Stated goal:
Going through the material below, please gather all lines with the word "script" in them.

Extracted material:
━━━━━━━━━━━━━━━━
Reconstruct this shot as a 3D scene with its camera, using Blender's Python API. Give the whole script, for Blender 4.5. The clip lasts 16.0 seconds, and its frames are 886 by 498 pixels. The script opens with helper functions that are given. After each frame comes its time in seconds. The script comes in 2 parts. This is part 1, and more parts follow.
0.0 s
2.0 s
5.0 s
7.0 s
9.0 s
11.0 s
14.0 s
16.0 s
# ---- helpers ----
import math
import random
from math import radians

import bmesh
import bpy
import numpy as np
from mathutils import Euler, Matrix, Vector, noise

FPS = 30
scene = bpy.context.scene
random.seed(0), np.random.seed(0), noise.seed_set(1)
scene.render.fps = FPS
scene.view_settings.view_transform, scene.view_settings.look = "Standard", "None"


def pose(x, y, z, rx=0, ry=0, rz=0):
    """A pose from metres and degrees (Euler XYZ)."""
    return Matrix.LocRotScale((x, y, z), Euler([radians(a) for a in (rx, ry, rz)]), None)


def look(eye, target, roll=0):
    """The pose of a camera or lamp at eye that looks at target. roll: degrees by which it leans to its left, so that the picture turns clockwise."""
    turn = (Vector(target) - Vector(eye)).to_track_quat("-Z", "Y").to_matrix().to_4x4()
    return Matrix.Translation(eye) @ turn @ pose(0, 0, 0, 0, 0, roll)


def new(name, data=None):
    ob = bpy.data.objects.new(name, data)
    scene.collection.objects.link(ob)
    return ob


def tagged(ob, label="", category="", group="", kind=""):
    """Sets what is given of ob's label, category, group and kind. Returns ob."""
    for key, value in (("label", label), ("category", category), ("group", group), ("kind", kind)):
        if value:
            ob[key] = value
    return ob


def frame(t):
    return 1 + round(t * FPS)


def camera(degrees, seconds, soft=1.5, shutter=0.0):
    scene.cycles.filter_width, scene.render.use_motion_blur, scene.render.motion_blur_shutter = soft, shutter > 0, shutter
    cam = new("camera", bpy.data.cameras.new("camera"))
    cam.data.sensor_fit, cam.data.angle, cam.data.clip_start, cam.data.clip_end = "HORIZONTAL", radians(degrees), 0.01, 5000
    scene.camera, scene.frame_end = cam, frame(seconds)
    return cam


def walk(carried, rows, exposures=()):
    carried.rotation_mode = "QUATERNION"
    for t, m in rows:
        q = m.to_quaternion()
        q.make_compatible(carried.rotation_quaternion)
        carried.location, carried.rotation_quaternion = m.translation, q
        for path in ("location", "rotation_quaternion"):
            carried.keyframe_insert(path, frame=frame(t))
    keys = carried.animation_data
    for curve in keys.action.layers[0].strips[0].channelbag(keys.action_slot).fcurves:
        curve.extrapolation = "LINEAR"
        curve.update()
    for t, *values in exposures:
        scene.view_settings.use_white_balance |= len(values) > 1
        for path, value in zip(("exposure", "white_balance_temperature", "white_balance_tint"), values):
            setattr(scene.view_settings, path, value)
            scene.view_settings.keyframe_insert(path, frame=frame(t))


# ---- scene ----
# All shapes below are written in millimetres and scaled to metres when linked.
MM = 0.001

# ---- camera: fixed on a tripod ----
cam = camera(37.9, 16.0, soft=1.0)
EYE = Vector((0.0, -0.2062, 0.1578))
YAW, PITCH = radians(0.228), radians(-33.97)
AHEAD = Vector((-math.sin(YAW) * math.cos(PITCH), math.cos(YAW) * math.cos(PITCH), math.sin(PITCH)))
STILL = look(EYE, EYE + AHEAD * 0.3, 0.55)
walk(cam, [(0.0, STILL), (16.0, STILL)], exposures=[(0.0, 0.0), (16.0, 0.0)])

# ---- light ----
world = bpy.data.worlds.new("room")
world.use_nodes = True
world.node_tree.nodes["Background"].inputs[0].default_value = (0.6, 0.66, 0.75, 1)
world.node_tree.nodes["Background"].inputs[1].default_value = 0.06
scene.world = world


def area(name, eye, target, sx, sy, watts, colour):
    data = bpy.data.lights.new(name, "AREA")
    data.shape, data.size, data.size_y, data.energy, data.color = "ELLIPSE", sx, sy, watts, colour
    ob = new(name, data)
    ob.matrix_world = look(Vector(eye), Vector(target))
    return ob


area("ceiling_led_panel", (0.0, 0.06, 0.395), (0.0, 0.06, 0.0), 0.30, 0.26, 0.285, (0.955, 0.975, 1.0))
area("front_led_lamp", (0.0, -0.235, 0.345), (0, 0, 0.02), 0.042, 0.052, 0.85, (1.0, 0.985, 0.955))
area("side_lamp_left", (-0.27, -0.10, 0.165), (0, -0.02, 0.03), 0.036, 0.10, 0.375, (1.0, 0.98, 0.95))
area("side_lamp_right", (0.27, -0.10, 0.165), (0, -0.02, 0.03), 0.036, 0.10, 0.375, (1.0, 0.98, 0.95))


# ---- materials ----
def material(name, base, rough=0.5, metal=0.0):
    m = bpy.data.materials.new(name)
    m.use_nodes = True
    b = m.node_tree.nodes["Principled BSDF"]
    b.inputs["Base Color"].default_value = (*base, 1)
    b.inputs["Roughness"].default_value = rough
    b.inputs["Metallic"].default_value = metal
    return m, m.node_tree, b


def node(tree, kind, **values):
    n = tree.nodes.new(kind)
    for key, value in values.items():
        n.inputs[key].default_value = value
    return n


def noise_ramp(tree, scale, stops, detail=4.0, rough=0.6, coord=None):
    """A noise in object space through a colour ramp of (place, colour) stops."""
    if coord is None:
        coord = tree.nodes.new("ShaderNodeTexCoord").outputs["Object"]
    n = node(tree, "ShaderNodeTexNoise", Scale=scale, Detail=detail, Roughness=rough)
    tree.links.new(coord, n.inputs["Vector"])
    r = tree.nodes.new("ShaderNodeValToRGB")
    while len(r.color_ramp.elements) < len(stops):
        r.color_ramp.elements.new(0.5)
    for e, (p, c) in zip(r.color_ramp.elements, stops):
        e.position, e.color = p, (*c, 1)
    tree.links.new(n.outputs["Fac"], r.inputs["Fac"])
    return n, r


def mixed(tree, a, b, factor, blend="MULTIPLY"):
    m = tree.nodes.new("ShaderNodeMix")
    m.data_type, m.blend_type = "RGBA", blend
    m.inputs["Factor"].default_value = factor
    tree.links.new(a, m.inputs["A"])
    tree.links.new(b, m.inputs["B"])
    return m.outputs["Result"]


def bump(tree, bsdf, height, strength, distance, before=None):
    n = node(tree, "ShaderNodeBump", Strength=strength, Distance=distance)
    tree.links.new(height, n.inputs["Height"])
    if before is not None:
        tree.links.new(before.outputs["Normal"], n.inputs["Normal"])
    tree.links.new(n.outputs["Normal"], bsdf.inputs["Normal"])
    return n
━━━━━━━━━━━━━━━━
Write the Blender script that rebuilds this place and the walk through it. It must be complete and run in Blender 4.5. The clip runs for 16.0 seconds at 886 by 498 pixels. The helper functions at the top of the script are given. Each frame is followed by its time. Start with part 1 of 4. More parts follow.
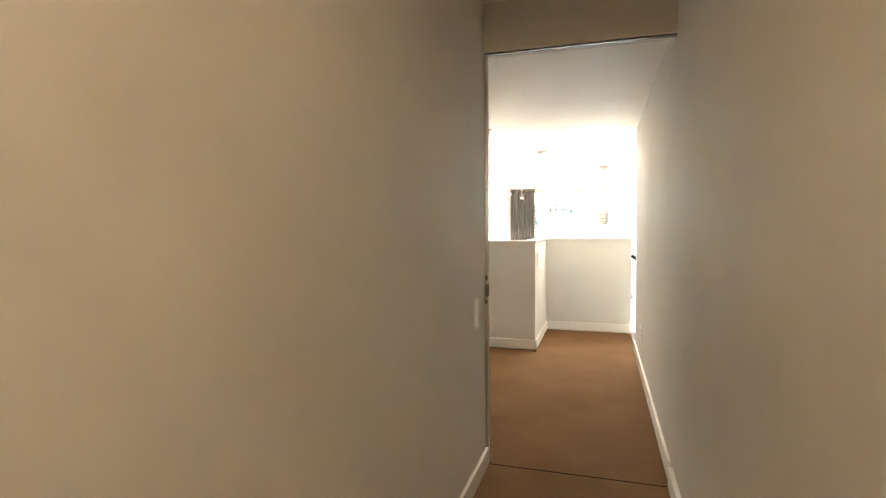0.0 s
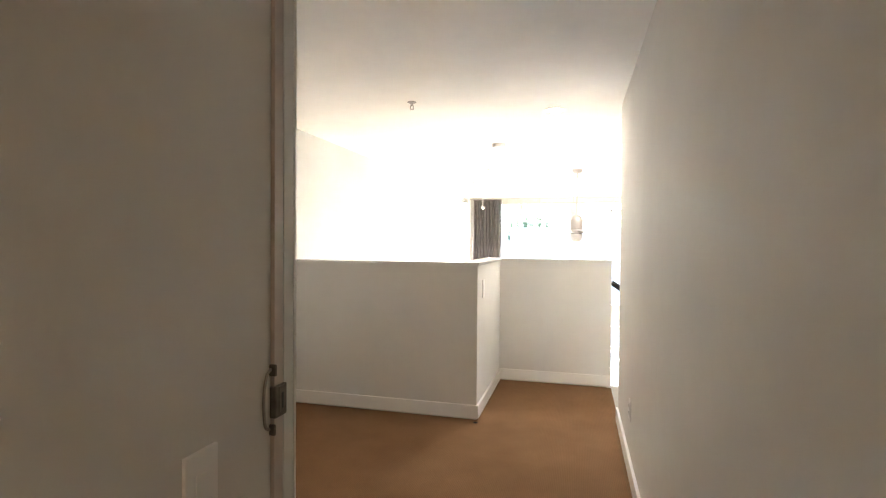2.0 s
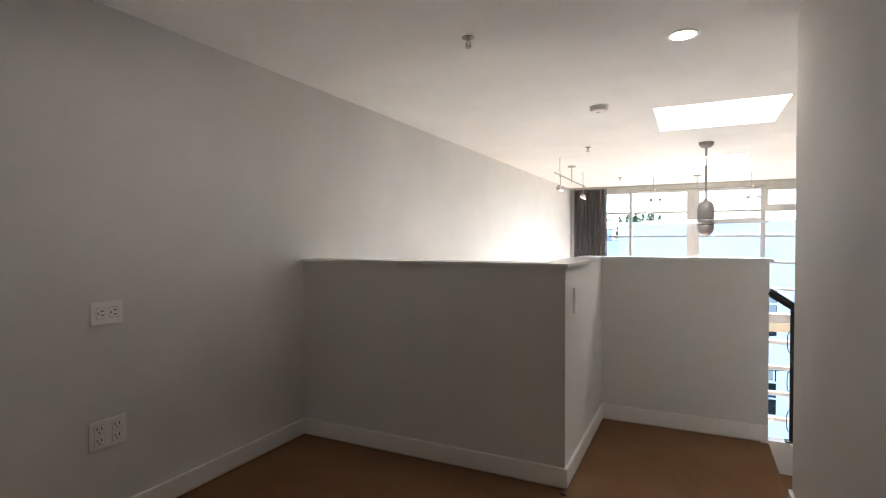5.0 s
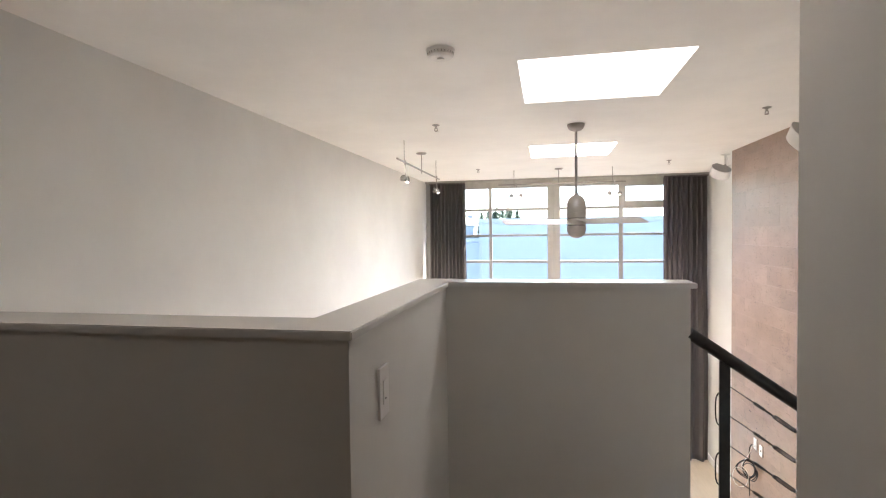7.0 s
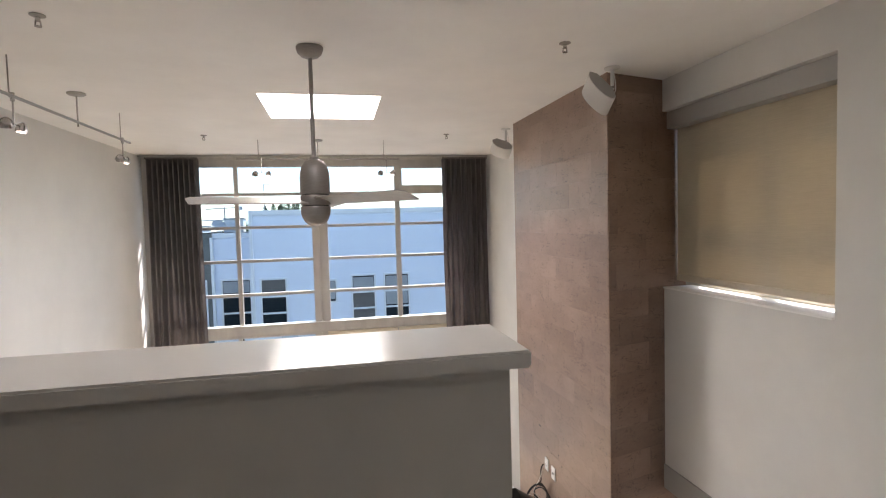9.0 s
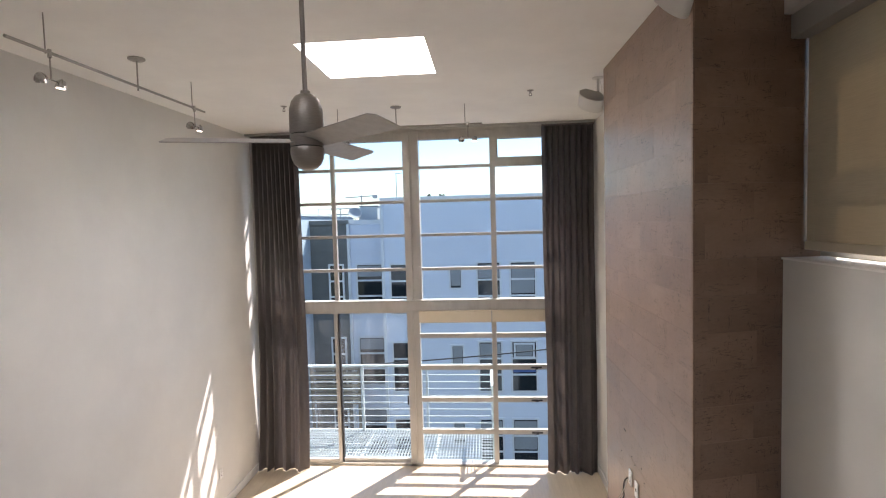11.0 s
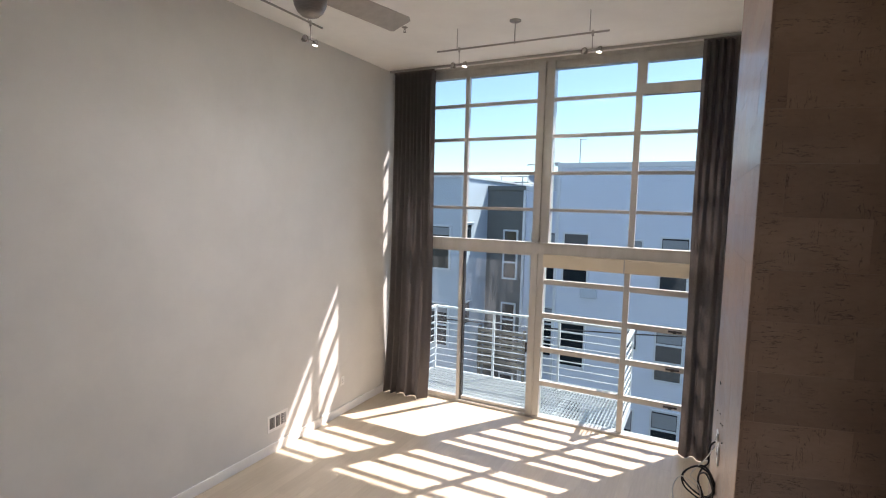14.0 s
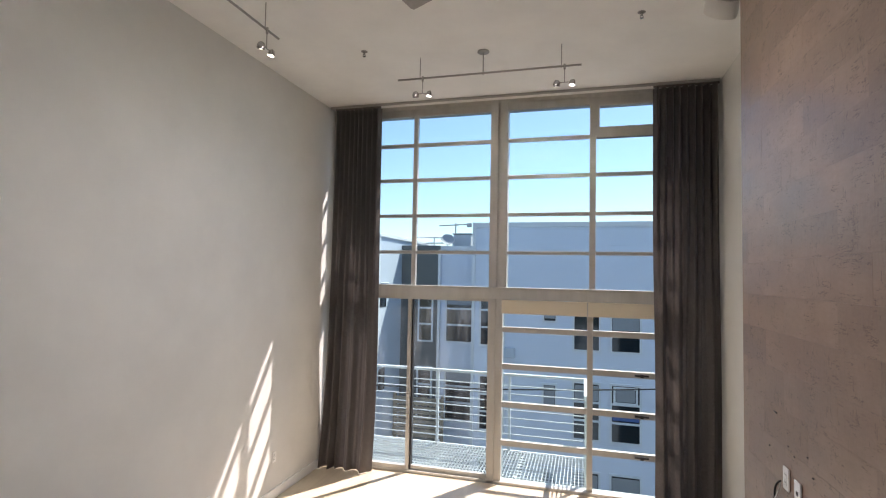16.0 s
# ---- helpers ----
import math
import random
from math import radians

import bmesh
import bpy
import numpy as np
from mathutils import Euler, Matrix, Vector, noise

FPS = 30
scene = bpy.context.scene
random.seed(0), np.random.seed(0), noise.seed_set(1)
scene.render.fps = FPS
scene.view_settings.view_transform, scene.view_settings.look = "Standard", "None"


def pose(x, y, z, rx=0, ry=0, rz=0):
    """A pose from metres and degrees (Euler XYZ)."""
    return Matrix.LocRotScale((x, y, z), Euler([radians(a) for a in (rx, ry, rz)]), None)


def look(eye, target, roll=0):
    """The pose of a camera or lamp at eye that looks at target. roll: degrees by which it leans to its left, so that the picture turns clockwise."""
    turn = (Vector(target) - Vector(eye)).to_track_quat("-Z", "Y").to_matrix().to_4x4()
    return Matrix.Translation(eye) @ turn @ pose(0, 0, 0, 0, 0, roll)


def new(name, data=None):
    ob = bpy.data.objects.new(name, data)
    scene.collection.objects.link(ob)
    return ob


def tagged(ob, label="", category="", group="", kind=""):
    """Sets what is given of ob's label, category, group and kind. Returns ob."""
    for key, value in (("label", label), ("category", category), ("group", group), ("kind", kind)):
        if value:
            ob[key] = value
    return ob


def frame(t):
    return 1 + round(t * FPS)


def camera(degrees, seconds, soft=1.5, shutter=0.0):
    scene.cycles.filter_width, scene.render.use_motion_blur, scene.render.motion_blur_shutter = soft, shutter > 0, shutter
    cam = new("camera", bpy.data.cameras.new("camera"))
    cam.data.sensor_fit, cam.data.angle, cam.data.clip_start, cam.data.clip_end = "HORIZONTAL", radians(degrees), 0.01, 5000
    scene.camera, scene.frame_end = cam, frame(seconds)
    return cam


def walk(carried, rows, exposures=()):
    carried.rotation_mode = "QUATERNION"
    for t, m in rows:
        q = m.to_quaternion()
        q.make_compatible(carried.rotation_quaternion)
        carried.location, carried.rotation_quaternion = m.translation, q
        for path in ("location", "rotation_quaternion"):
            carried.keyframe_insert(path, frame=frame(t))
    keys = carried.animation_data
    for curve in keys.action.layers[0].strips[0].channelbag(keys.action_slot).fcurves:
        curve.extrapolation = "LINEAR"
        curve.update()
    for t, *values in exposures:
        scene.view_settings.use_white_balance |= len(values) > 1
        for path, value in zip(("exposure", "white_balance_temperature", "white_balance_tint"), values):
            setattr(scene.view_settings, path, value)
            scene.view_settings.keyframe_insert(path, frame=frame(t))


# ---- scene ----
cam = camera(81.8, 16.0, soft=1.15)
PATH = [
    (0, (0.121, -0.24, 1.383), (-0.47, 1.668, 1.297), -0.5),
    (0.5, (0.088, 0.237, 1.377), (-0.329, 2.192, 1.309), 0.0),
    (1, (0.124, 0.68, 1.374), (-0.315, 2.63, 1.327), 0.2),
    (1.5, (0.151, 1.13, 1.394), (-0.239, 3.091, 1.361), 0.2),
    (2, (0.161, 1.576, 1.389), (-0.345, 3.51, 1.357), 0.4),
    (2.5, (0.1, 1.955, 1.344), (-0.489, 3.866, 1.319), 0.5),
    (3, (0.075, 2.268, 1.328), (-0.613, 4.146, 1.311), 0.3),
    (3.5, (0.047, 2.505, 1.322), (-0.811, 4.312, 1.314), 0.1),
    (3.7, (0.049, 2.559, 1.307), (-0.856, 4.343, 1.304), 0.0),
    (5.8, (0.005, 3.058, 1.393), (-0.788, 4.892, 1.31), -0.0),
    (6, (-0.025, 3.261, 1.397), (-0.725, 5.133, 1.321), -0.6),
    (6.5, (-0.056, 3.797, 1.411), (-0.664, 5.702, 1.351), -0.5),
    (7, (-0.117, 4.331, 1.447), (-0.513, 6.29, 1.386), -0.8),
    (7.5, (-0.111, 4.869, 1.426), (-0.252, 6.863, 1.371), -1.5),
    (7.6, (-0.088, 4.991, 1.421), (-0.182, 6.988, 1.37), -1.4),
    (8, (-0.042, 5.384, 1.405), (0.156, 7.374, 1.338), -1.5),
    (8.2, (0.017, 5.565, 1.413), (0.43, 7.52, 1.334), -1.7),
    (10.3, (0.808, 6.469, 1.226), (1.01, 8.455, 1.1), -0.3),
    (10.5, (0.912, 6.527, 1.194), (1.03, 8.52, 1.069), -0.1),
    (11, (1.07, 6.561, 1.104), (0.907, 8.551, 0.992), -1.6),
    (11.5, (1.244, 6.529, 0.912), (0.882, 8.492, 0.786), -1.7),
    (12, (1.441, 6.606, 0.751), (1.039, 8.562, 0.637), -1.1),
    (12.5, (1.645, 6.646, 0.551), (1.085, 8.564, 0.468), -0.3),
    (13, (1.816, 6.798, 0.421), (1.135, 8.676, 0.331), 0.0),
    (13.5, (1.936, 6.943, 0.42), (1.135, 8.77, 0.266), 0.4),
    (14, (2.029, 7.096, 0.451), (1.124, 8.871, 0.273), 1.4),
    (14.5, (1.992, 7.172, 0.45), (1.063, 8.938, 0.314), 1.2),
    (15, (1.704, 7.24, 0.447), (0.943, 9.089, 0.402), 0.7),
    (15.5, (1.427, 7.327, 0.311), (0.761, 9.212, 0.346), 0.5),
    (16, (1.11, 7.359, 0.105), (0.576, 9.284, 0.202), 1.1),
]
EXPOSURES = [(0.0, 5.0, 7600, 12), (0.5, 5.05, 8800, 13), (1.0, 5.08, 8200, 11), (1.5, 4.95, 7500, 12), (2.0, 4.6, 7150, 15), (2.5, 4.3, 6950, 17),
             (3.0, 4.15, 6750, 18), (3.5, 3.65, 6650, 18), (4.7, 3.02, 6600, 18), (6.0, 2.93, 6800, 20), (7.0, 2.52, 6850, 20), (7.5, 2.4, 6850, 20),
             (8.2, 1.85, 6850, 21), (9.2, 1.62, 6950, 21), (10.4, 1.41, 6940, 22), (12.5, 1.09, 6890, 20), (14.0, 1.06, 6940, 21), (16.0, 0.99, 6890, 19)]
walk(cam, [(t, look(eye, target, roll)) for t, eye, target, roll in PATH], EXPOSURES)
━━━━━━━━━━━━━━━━
Result for this exercise:
Reconstruct this shot as a 3D scene with its camera, using Blender's Python API. Give the whole script, for Blender 4.5. The clip lasts 16.0 seconds, and its frames are 886 by 498 pixels. The script opens with helper functions that are given. After each frame comes its time in seconds. The script comes in 2 parts. This is part 1, and more parts follow.
Write the Blender script that rebuilds this place and the walk through it. It must be complete and run in Blender 4.5. The clip runs for 16.0 seconds at 886 by 498 pixels. The helper functions at the top of the script are given. Each frame is followed by its time. Start with part 1 of 4. More parts follow.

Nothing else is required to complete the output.